What is a Midwesterner, anyway?

I've been enjoying a book that isn't easy to find. Ten top Midwest historians tackle the question of what this region without characteristics could possibly be, in The American Midwest: Essays on Regional History (Bloomington, IN: Indiana University Press, 2001), coedited by Andrew R. L. Cayton and Susan E. Gray. So far I'm especially fond of Cayton's essay on the "anti-region" and Purdue's John Lauritz Larson's unsparing "Pigs in Space," which grew out of his not altogether positive experience at Conner Prairie.

Cayton sets up the issue through literature: Quentin Compson, a Faulkner character, is obsessed with his relationship to his native region, the South. "The South paralyzed him, reduced him to passivity, and paved the way to suicide. Quentin believed that he could never hope to understand himself without understanding the South; that his identity was the creation of a unique interaction of peoples and environment; that he was rooted in a place that he could not escape even in the cold world of New England." {140}

What Midwesterner, real or fictive, has that strong a feeling about his or her home region?

Monday, August 4, 2008

Illinois Harvest in Greene County

Western Illinois' Greene County books recently digitized by Illinois Harvest:

Clapp, Clement L., comp. History of Greene County, Illinois. Chicago: Donnelley, Gassette & Lloyd, 1879. 771 pages.

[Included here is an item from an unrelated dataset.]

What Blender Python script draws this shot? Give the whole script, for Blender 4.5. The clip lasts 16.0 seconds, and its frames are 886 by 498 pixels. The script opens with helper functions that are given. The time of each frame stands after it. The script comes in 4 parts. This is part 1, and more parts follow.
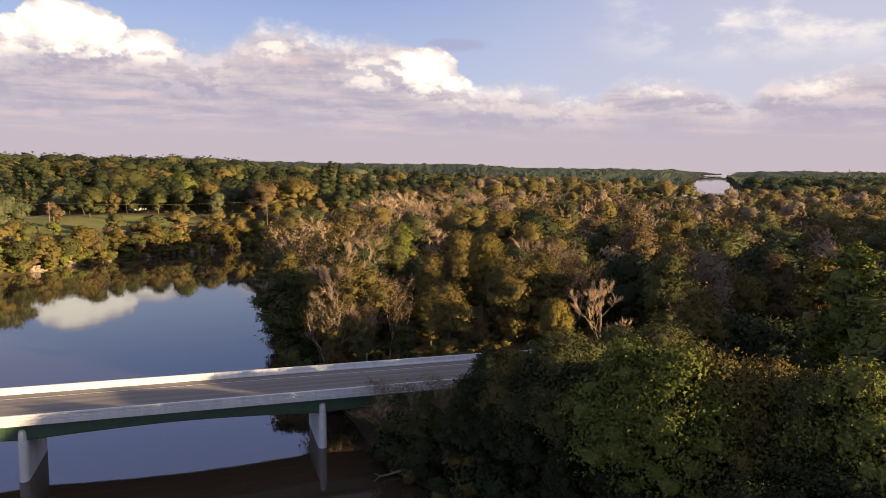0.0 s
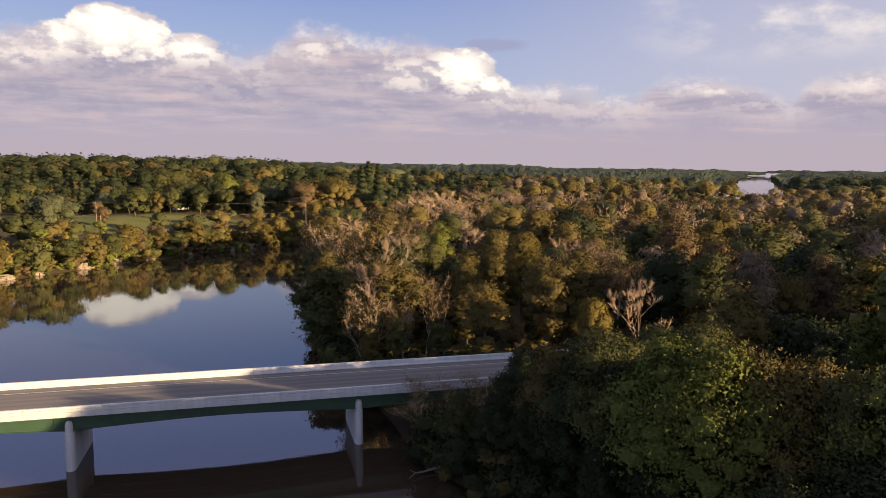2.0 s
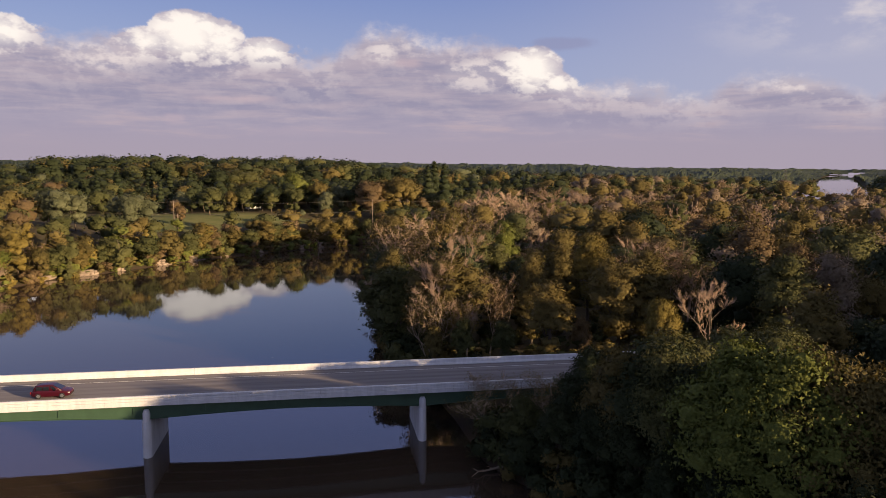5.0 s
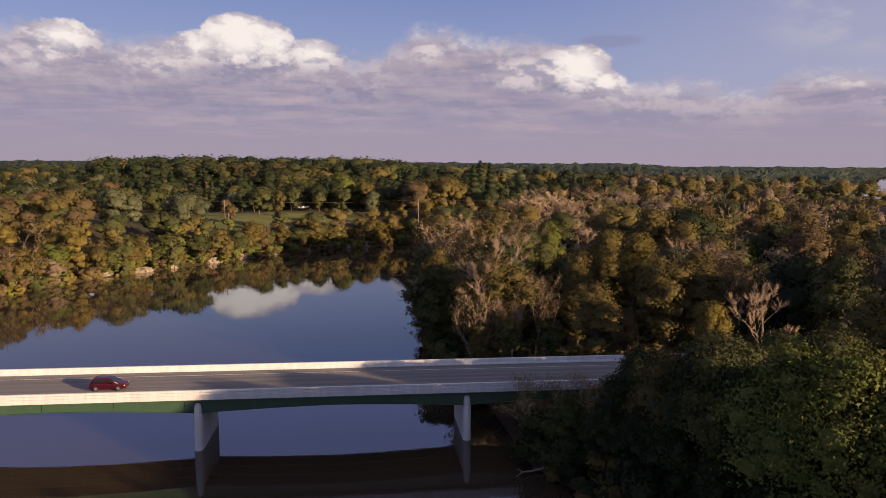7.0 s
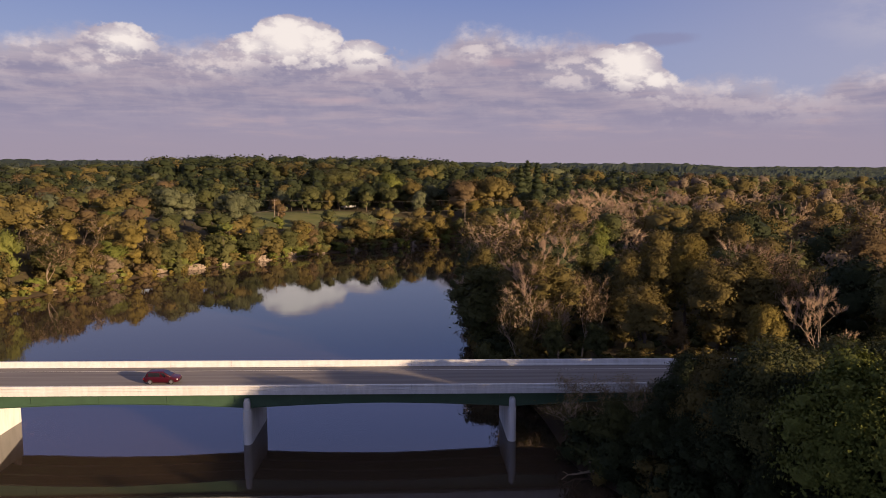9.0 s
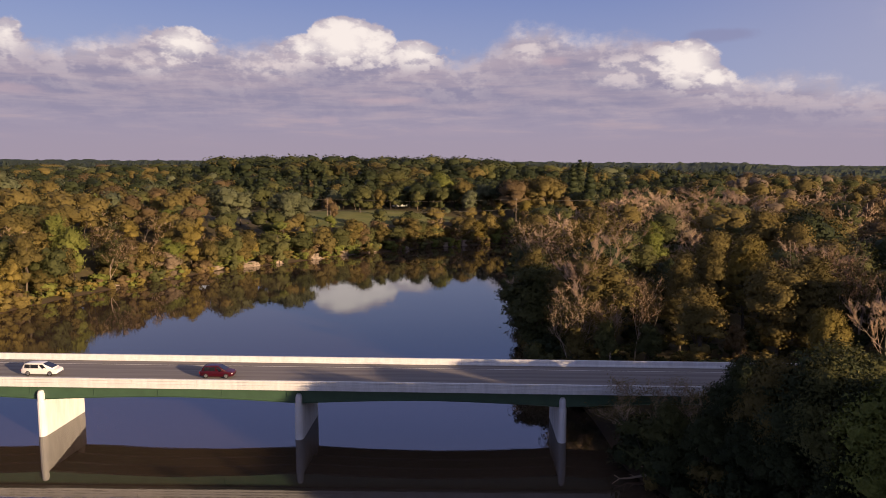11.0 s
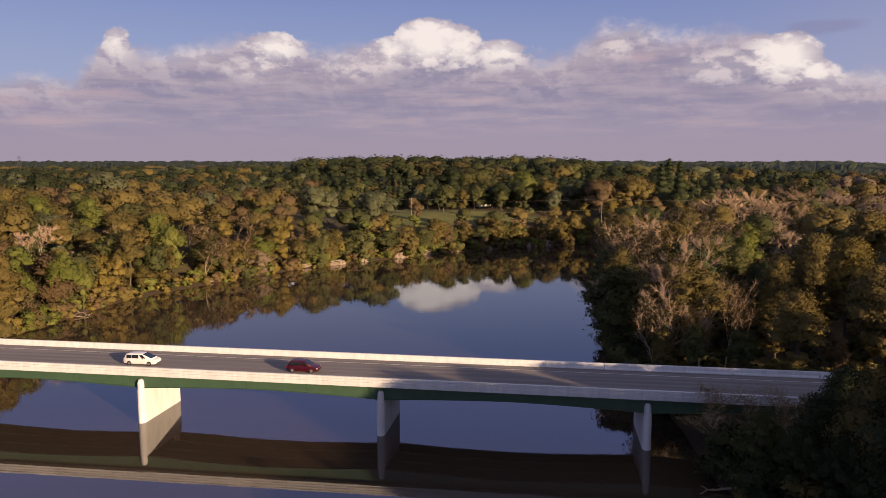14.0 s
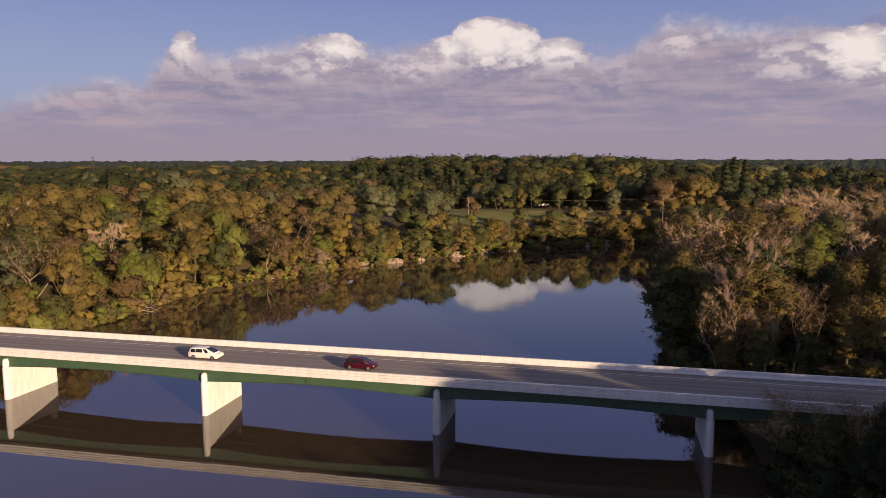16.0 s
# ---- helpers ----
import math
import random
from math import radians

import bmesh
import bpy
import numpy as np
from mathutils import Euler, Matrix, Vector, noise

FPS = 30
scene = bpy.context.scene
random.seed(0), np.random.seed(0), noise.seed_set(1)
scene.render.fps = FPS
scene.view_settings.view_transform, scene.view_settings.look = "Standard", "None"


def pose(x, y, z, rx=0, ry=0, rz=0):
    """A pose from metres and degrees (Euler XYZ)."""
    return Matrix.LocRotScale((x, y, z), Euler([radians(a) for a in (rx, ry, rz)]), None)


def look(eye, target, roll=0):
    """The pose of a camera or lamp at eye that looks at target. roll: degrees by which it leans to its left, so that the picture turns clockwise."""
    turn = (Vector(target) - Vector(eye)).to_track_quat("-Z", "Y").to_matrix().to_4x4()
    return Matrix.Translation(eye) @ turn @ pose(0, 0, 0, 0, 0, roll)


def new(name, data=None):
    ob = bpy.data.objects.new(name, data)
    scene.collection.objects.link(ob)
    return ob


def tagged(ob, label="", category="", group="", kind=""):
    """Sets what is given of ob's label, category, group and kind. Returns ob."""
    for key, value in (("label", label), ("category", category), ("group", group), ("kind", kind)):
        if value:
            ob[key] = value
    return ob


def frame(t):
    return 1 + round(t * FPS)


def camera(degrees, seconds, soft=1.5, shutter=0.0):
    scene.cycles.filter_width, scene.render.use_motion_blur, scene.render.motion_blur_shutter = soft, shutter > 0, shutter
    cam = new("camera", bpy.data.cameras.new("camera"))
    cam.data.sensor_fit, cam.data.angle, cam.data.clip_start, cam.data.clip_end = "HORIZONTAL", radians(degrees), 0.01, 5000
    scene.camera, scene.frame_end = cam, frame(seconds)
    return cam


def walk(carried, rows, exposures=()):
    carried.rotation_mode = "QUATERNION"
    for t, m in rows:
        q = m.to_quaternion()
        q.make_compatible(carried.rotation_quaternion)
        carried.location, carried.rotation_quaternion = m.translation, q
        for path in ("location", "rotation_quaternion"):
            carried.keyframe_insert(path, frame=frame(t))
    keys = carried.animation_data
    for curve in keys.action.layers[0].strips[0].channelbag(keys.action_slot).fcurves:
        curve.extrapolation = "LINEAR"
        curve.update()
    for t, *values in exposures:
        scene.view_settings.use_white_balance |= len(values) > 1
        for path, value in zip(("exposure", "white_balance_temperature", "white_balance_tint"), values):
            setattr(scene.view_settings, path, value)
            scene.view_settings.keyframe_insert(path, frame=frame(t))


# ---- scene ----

Miner, Ed. Past and Present of Greene County, Illinois. Chicago: S.J. Clarke, 1905. 645 pages.

Rockbridge Centennial, 1871-1971. Rockbridge: Rockbridge Centennial Committee, 1971? Unpaginated.

Friday, August 1, 2008

The perfect marriage: library computing and flight delays

I'm late with this, but it's too good to pass up. In her Crowe's Nest Genealogy Blog, Elizabeth Powell Crowe passes on the press release from the Akron-Canton Airport and the Stark County District Library: they installed two kiosks using PCs retired from the library and retrofitted for free public use. The airport offers free wireless already, but this way non-wireless delayed flyers may have a chance to check their email...or check out that genealogy database they've been wondering about. Now don't you wish you were flying to Akron?